If you're writing your own game in a setting that isn't D&D-ish, that's not a problem, you wouldn't want those things anyway, and can use the CC version. Works perfectly for something such as Fria Ligan's LotR RPG or the 5e-compatible "Doctors and Daleks" by C7.
 



Enrahim2

Adventurer
What is obscene, offensive, harrassing, etc., is very much in the eyes of the beholder, and very much culturally dependent. It's not an absolute. So who gets to decide what's allowed and not?
Indeed the beholder itself can be considered obscene! Maybe that is why it is not part of the SRD? :p
 

dave2008

Legend
...so then who gets to decide?

What is obscene, offensive, harrassing, etc., is very much in the eyes of the beholder, and very much culturally dependent.
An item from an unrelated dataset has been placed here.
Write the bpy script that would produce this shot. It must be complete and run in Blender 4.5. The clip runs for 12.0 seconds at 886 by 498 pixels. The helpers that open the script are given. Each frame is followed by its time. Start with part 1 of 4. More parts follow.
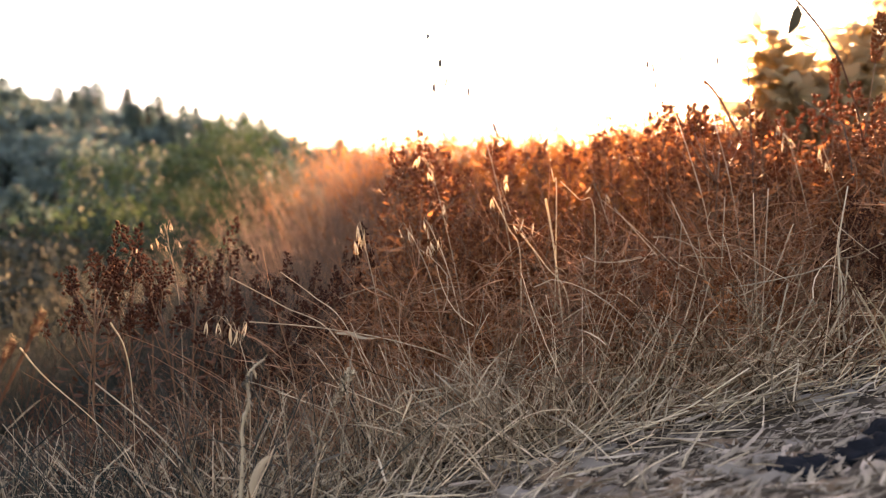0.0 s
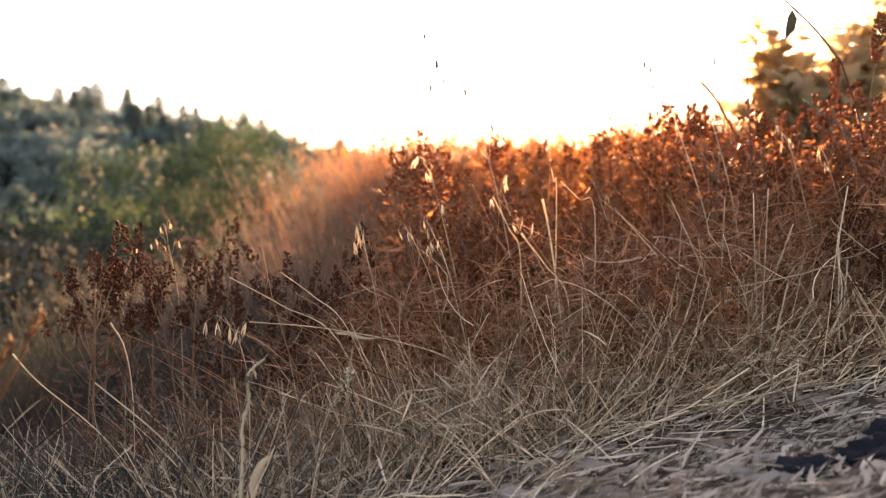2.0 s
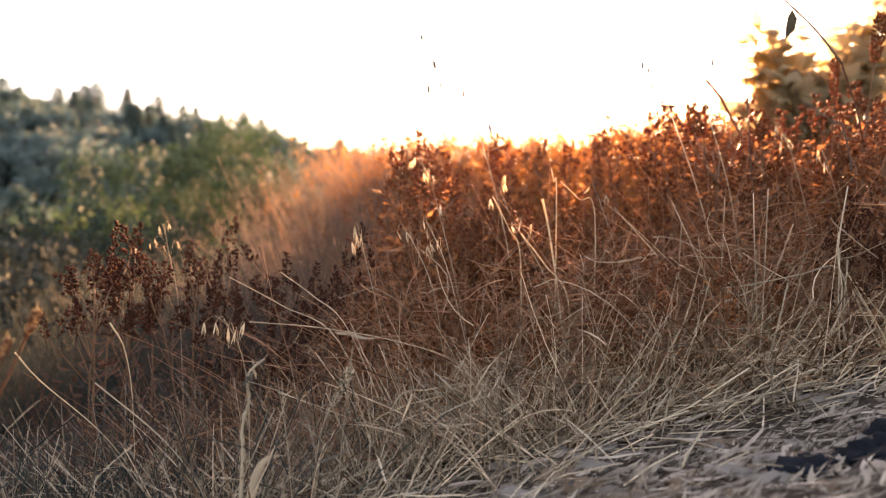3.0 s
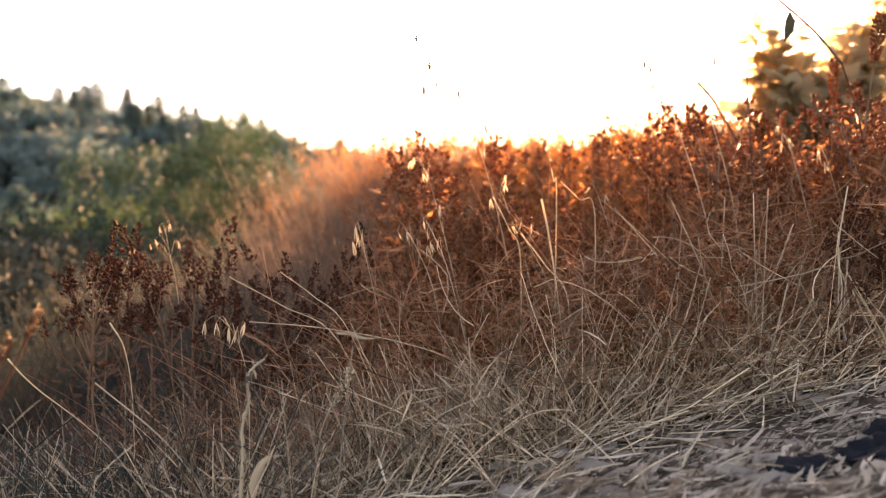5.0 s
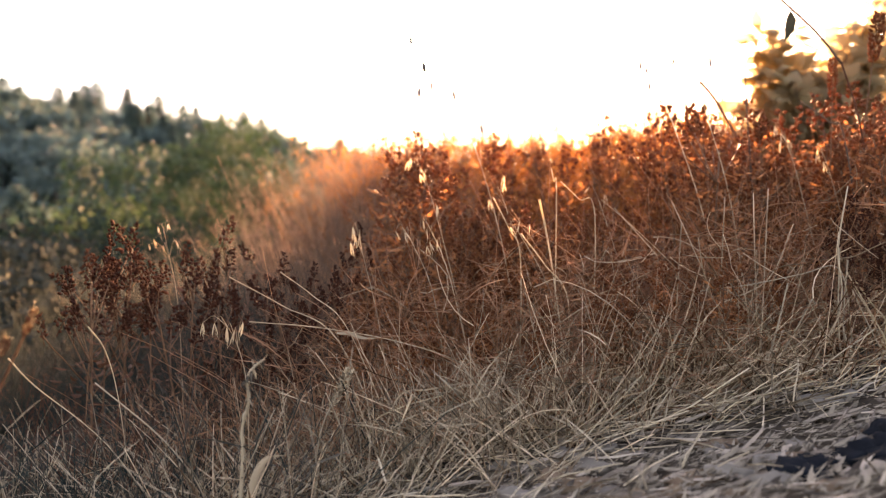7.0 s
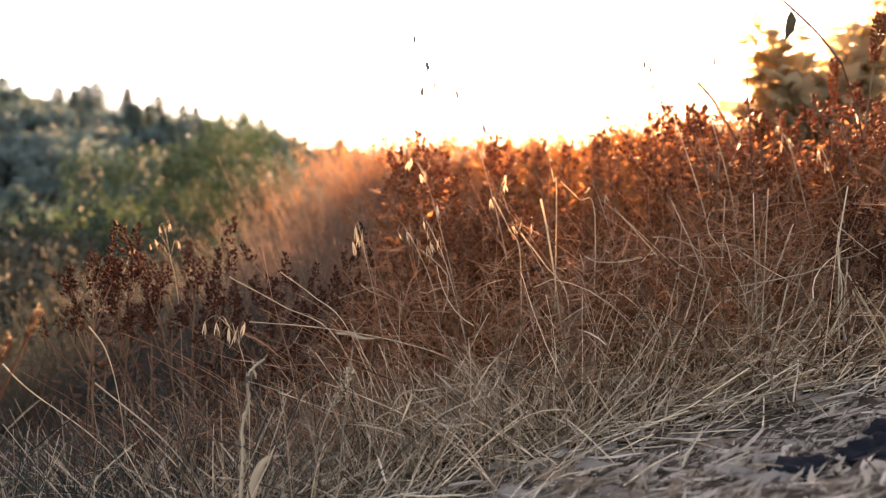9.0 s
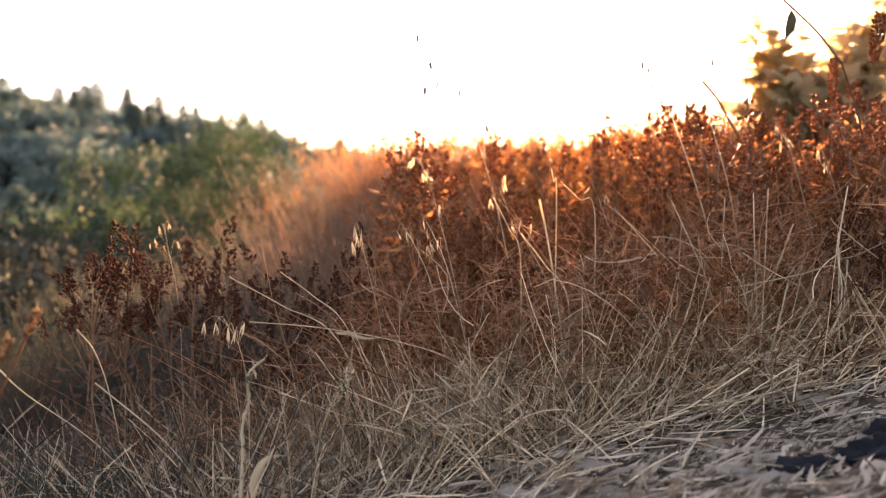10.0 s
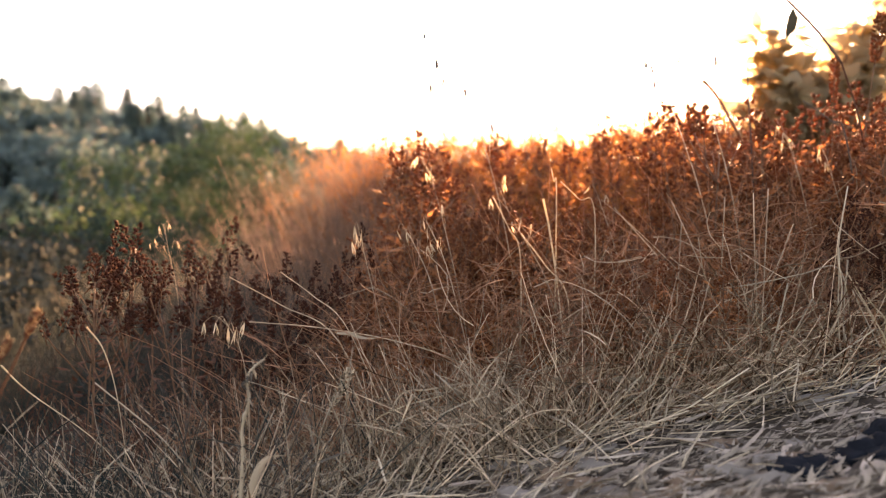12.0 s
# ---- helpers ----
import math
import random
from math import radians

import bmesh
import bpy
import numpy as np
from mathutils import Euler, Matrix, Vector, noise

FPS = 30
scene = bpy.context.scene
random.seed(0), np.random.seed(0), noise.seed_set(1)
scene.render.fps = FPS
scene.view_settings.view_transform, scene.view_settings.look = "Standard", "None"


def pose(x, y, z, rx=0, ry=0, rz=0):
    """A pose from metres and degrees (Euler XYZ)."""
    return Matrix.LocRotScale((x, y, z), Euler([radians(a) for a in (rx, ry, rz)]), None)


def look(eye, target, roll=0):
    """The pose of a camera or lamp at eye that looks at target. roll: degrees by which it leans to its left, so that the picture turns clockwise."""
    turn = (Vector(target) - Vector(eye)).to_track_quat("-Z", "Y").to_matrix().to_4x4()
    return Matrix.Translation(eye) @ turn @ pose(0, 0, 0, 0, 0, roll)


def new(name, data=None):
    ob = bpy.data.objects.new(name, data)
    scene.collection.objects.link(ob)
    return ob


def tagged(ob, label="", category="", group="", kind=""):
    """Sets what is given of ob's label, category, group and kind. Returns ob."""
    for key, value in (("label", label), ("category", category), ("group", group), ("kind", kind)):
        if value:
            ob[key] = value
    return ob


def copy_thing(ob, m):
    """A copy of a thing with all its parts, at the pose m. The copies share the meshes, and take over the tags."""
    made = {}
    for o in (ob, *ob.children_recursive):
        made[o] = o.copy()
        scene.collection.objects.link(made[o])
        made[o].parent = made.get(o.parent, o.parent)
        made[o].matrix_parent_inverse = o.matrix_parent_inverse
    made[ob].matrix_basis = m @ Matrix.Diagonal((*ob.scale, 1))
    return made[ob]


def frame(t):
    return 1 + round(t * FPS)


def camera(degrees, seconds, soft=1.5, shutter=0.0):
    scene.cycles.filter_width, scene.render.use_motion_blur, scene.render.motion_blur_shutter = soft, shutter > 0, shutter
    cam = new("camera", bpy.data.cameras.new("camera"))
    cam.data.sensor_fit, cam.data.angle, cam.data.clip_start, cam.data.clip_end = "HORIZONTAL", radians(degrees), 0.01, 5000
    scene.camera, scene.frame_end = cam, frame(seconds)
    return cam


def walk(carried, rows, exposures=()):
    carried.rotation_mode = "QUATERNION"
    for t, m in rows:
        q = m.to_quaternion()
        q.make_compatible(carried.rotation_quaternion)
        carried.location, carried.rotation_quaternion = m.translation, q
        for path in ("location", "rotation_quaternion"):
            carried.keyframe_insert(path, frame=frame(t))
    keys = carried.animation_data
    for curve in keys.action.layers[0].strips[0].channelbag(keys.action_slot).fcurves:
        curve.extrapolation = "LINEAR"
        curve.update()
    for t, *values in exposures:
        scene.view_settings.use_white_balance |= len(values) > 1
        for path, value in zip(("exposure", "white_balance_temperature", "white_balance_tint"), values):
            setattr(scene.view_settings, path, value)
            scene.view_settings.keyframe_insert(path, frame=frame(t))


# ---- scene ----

It's not an absolute. So who gets to decide what's allowed and not?
There are organizations for this type of thing (think CC for defining hate speech). I don't have the link, but it was provided in one of these threads over the past few weeks.
This kind of clause doesn't belong in an open license.

It's fine in a license for one company to say what of their stuff other people can use. The big problem here is WotC claiming that this is somehow an open license.
I agree it doesn't belong in an open license. My other request is that they rename this a GSL or something.